I’ve been running AI coding agents overnight for months. Claude Code workers churn through tickets while I sleep — planning, coding, reviewing, deploying. A 7-phase pipeline handles the whole SDLC autonomously.
But I had no dashboard. Just CLI commands and push notifications. I knew what shipped. I didn’t know what was happening.
Then I read Jess Martin’s post about the Software Factory pattern, and something clicked.
The Pattern
Martin describes three layers of alternating determinism:
Non-deterministic: Factory Operator (monitors, unblocks, fixes)
└─ Deterministic: Workflow Pipeline (stations, phases, gates)
└─ Non-deterministic: LLM Workers (implementation at each station)
The insight: the deterministic layer isn’t scaffolding to discard as models improve. It’s the control plane humans need to steer autonomous production.
I’d independently built almost exactly this architecture. My dispatch pipeline has seven phases (Planner → Worker → Reviewer → Verifier → Monitor → Reporter), adaptive error healing, and visual validation. The three-layer pattern was already there.
What was missing was the surface — the human interaction layer.
One Afternoon, Wine, and Cheese
So I built it. One session. Here’s what happened.
First, I had Claude Code generate a throwaway HTML mockup of the ideal control plane — an ops dashboard with assembly-line visualization, ticket flow, and operator controls. None of this code shipped. It was thinking-out-loud in HTML.
Then I scaffolded the real thing: - FastAPI backend that reads dispatch artifacts from the filesystem - React + Vite + Tailwind frontend with pipeline view, ticket creation, and terminal embedding - Security baked in from line 1: localhost-only, read-only default, subprocess array args, no telemetry
The moment it all clicked was the terminal. Each dispatch worker runs in a named tmux session. I installed ttyd (one binary), wired up the API to spawn ttyd -R per worker, and embedded the terminal in an iframe. Click “Attach Terminal” and you get a live tmux session streaming in the browser via WebSocket.
I dispatched a real ticket from the browser, watched it appear in the pipeline view, clicked to attach the terminal, and saw the worker execute. The whole loop worked.
What I Learned
The throwaway mockup was essential. Not for code reuse — none of it shipped. But for thinking through what the control plane needed to be. The mockup had a factory floor visualization, operator panel, human controls. It shaped what the real UI focused on.
Start with the data pipe. The first thing I tested was whether the backend could read real dispatch artifacts and return sensible state. 365 sessions parsed correctly on the first try. Everything else built on that foundation.

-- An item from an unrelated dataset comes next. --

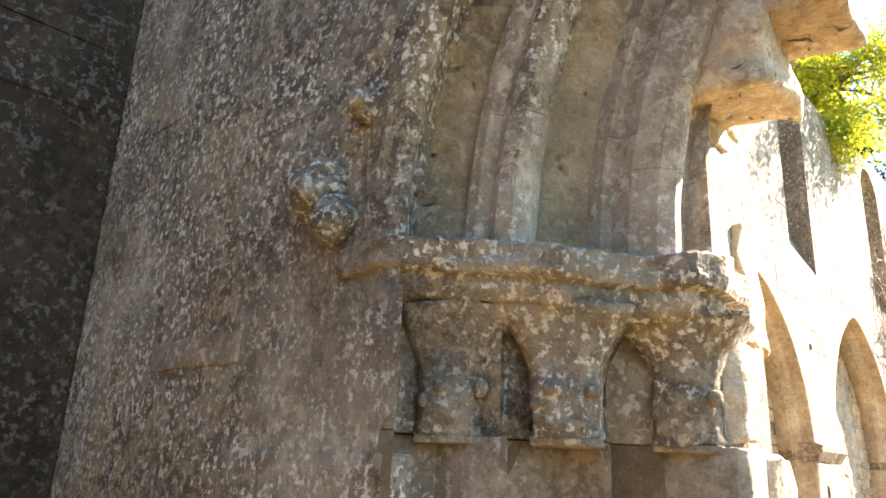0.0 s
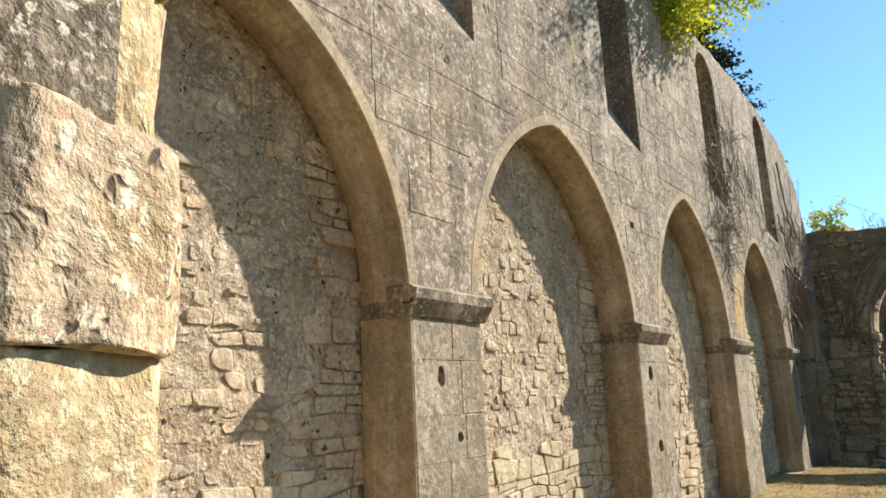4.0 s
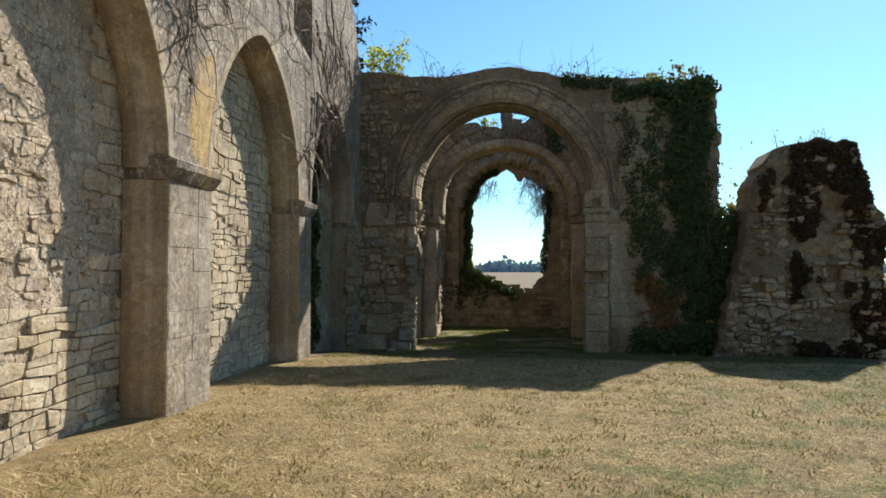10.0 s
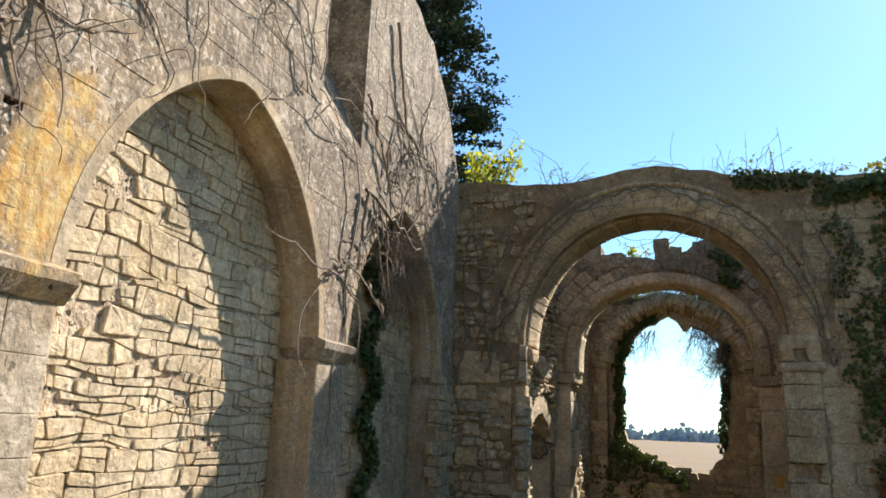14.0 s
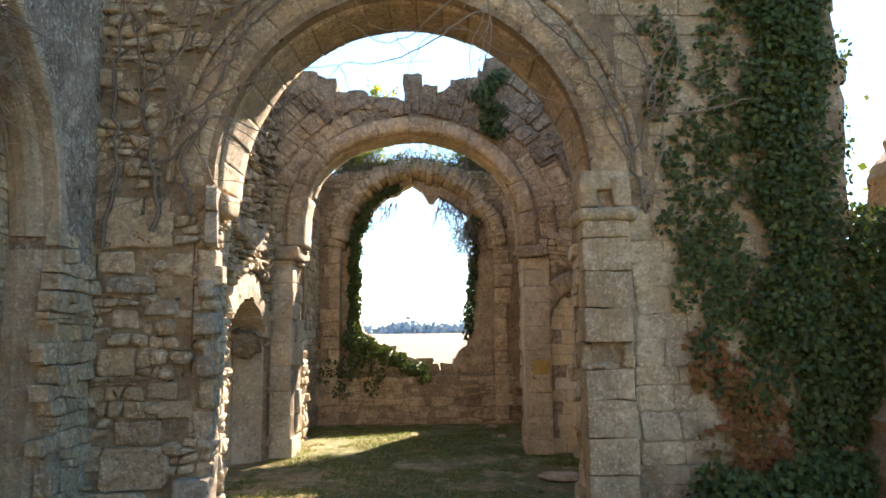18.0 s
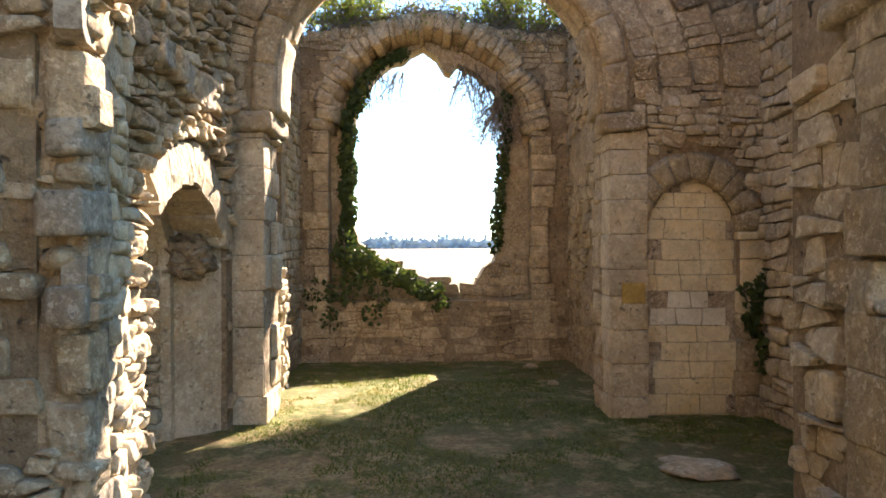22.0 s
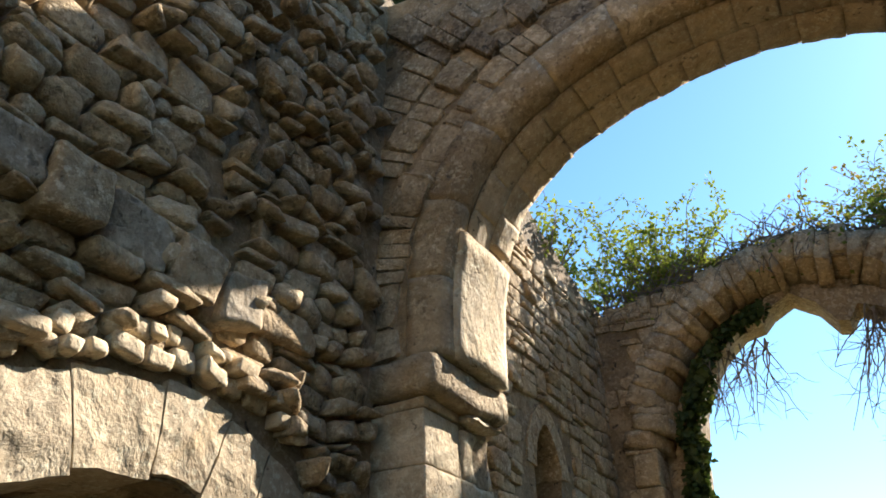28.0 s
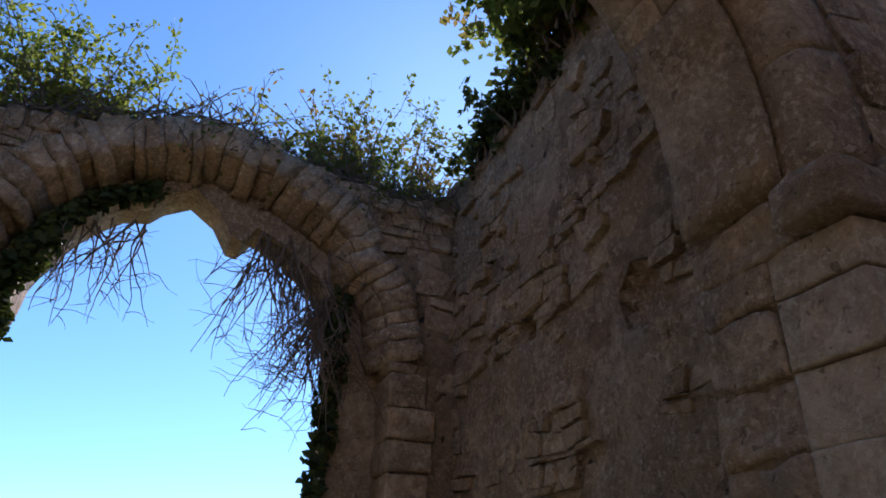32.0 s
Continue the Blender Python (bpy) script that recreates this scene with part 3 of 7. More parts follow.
def ground():
    def line(lo, hi, step, far):
        a = [lo + step * i for i in range(int((hi - lo) / step) + 1)]
        d, s = a[-1], step
        while d < far:
            s *= 1.35
            d += s
            a.append(d)
        d, s = lo, step
        while d > -far:
            s *= 1.35
            d -= s
            a.insert(0, d)
        return a
    xs, ys = line(-7, 13, 0.2, 1800), line(-3, 36, 0.2, 1800)
    verts = [(x, y, level(x, y)) for y in ys for x in xs]
    w = len(xs)
    faces = [(j * w + i, j * w + i + 1, (j + 1) * w + i + 1, (j + 1) * w + i) for j in range(len(ys) - 1) for i in range(w - 1)]
    g = raw("ground", verts, faces, GRASS, None, "dry mown grass, straw-coloured, greener in the shade", "structure", True)
    tagged(g, category="grass")


ground()
# ---------------- nave arcade wall ----------------
FACE = -2.95                     # face of the arcade wall
DEEP = -3.42                     # face of the rubble that fills its arches
ARCHES = [(2.75, 6.15, 4.48), (7.05, 10.45, 4.55), (11.38, 14.62, 4.62), (15.62, 18.95, 4.60), (19.62, 22.86, 4.60)]
SPRING = 2.42
rng = random.Random(11)
arch_lines = [pointed(l, r, SPRING, a) for l, r, a in ARCHES]


def worn(bm, wob, scale=3.0, cut=0.09, off=(0, 0, 0)):
    """Breaks up long edges and wears the surface."""
    bmesh.ops.subdivide_edges(bm, edges=[e for e in bm.edges if e.calc_length() > cut * 1.5], cuts=3, use_grid_fill=True)
    o = Vector(off)
    for v in bm.verts:
        v.co += noise.noise_vector(v.co * scale + o) * wob + noise.noise_vector(v.co * scale * 3.4 + o) * wob * 0.6 + noise.noise_vector(v.co * scale * 9 + o) * wob * 0.25


def prism(name, plan, z0, z1, mat, parent, rg, wob=0.005, bevel=0.008, label="", cut=0.09, scale=4.0):
    """An upright block over a plan."""
    bm = bmesh.new()
    bar(bm, None, [[Vector((x, y, z)) for x, y in plan] for z in (z0, z1)])
    if bevel:
        bmesh.ops.bevel(bm, geom=bm.edges[:], offset=bevel, segments=2, affect='EDGES', profile=0.6)
    worn(bm, wob, scale, cut, (rg.uniform(0, 40), rg.uniform(0, 40), 0))
    return part(name, bm, mat, parent, label, True)


def weather(made, wob, cut=0.07, scale=5.0):
    """Wears swept stones so that their edges and faces are uneven."""
    for ob in made:
        bm = bmesh.new()
        bm.from_mesh(ob.data)
        bmesh.ops.subdivide_edges(bm, edges=[e for e in bm.edges if e.calc_length() > cut], cuts=2, use_grid_fill=True)
        for v in bm.verts:
            v.co += noise.noise_vector(v.co * scale) * wob + noise.noise_vector(v.co * scale * 3.3) * wob * 0.6
        bm.to_mesh(ob.data)
        bm.free()
        ob.data.polygons.foreach_set("use_smooth", [True] * len(ob.data.polygons))


HOLES = [(10.70, 1.83, 0.15, 0.19), (10.68, 1.66, 0.05, 0.05), (10.72, 1.55, 0.03, 0.03), (10.93, 1.46, 0.05, 0.28), (10.80, 0.98, 0.17, 0.16), (11.17, 0.78, 0.05, 0.09), (6.44, 1.78, 0.09, 0.17), (6.66, 1.38, 0.08, 0.08)]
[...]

Security from commit 1, not commit N. Localhost-only binding, controls disabled by default, terminal read-only. These aren’t features to add later — they’re constraints that shape every design decision.
The terminal is the killer feature. Pipeline state and ticket creation are expected. But watching a live AI worker session stream in your browser? That’s the moment it goes from “monitoring tool” to “control plane.”
Will the Pipeline Get Bitter Lessoned?
Martin asks whether models will eventually handle the entire SDLC as a single agent, making the deterministic pipeline unnecessary.
After six months of running this overnight, my answer: the pipeline stays, but for humans, not models. The LLM might not need the structure. But I need checkpoints to monitor, gates to intervene at, and a surface to steer from. That’s not a limitation — it’s the interface.
The factory floor isn’t a constraint on the workers. It’s the control plane for the operator.
Try It
dispatch-factory is open source (Apache 2.0). It works with any pipeline that runs workers in tmux sessions and writes JSON artifacts. You don’t need my specific dispatch tool — just named tmux sessions and artifact files.
git clone https://github.com/konradish/dispatch-factory.git
cd dispatch-factory
make install
cp .dispatch-factory.example.toml .dispatch-factory.toml
# Edit config to point at your artifacts directory
make dev
The factory is open. Come build on it.